Stored data:

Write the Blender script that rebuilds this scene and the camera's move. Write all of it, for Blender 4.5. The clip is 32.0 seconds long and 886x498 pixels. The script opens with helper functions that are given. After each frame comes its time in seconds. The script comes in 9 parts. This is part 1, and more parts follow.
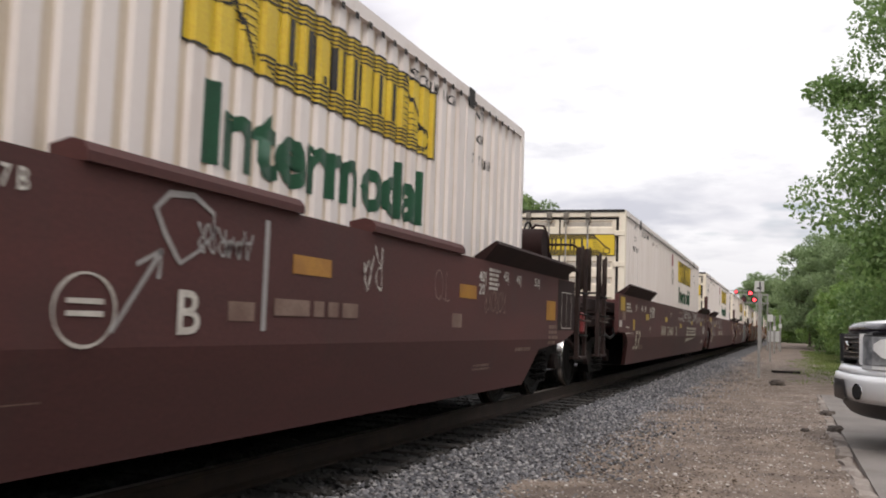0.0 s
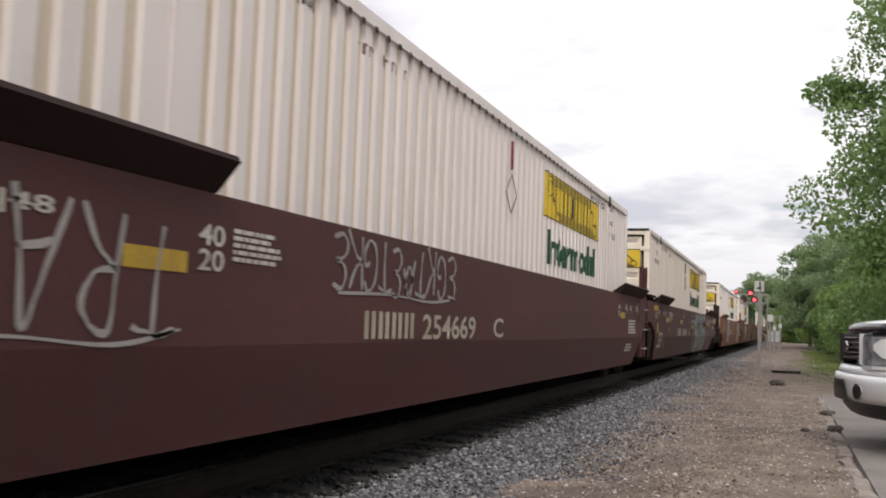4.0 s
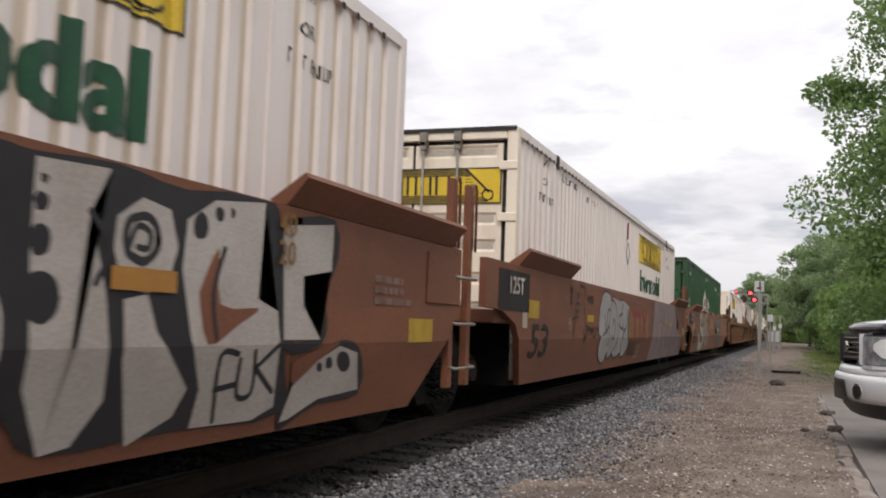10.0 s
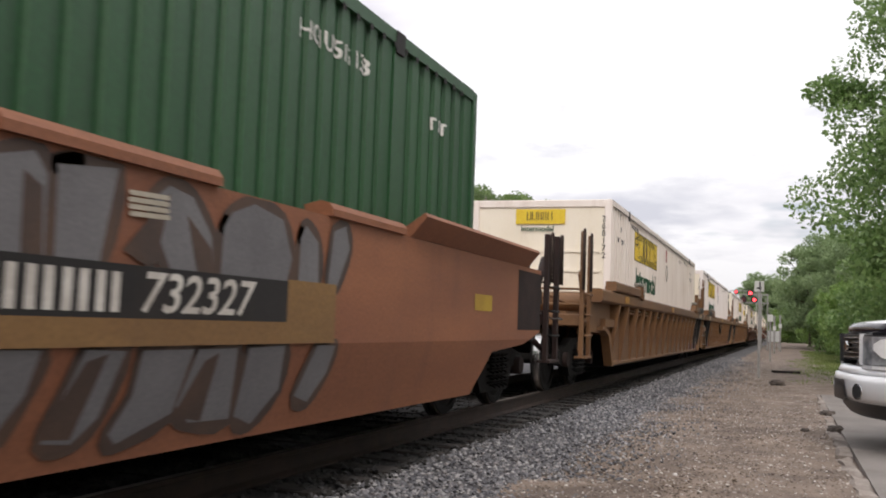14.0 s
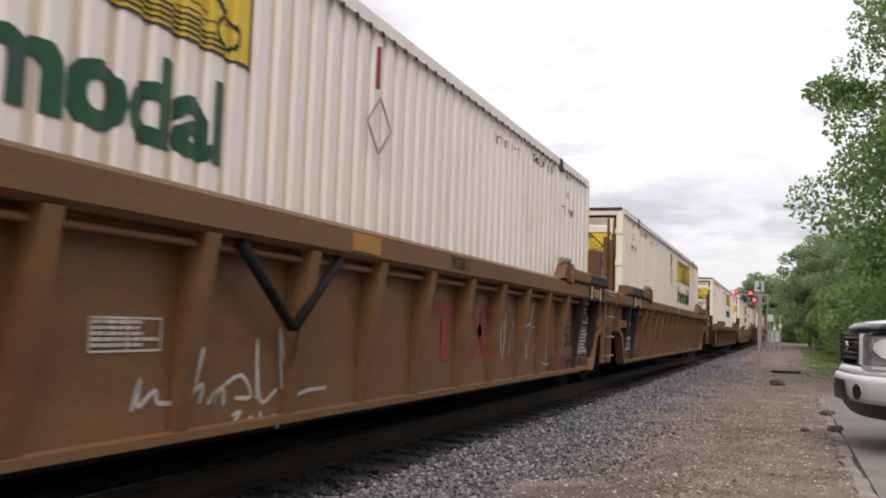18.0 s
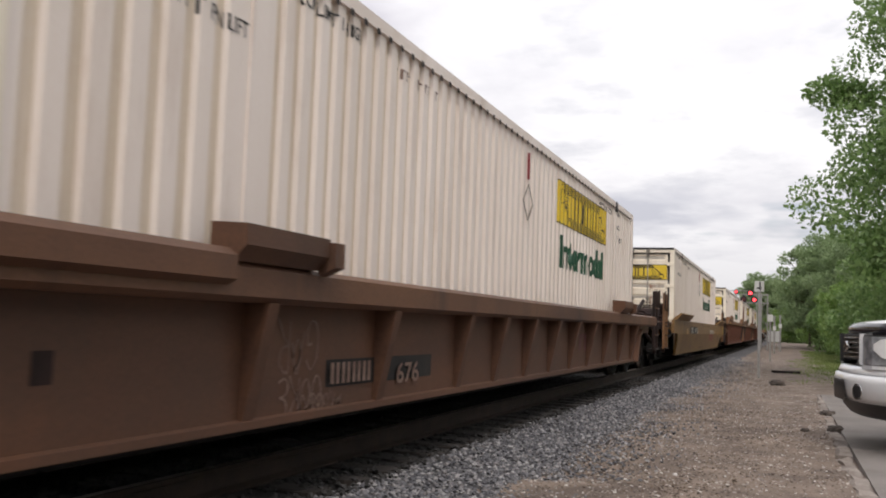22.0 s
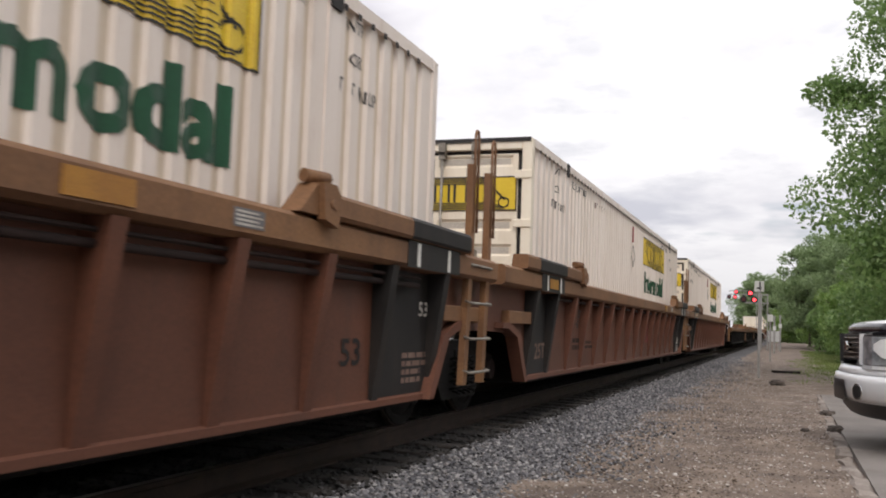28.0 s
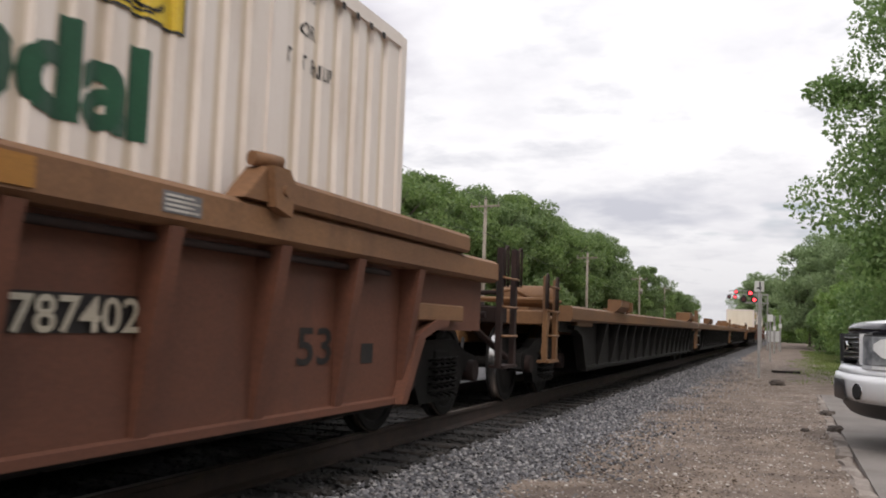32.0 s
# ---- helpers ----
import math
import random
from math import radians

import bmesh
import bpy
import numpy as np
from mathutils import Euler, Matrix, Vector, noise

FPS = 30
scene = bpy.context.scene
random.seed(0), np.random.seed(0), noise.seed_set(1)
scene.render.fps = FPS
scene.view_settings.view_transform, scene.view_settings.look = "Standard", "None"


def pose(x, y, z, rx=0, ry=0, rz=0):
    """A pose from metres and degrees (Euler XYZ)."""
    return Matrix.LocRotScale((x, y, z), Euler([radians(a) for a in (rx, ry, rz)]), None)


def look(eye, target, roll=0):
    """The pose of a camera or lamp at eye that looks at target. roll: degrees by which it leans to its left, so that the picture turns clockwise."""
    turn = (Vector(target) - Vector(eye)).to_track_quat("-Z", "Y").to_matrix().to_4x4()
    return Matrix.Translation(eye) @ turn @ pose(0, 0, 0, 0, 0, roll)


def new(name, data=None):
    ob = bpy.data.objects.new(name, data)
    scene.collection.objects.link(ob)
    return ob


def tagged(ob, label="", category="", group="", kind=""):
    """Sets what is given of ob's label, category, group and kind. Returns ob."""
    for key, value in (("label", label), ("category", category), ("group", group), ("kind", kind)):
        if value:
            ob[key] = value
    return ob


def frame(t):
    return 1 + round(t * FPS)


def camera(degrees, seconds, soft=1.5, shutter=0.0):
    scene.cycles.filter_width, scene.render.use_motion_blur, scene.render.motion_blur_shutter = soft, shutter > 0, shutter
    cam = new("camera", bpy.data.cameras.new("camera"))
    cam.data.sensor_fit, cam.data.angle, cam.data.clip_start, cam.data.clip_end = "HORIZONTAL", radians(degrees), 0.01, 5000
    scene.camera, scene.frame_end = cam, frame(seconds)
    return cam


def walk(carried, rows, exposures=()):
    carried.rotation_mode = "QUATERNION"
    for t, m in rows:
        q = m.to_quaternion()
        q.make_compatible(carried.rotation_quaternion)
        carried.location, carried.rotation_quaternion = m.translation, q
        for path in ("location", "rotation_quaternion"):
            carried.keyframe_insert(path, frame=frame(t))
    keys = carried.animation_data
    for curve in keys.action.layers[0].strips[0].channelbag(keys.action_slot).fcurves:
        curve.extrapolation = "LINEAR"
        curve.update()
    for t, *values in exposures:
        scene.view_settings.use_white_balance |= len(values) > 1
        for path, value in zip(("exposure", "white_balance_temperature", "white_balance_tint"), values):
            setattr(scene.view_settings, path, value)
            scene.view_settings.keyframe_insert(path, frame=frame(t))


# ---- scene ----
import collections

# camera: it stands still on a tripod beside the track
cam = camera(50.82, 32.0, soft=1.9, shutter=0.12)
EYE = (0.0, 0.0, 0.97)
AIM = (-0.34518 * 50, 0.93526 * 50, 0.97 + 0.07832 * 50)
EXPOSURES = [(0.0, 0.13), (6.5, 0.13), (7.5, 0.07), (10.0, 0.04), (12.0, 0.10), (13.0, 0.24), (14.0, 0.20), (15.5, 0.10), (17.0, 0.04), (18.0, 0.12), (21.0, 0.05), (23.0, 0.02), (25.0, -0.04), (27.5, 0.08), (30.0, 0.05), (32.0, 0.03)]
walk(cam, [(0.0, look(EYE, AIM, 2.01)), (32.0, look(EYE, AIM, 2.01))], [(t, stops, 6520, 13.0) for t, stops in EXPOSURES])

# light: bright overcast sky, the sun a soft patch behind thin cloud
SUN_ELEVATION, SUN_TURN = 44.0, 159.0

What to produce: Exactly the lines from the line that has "# ---- helpers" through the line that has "scene = bpy.context.scene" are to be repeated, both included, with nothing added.

Reply to the exercise:
# ---- helpers ----
import math
import random
from math import radians

import bmesh
import bpy
import numpy as np
from mathutils import Euler, Matrix, Vector, noise

FPS = 30
scene = bpy.context.scene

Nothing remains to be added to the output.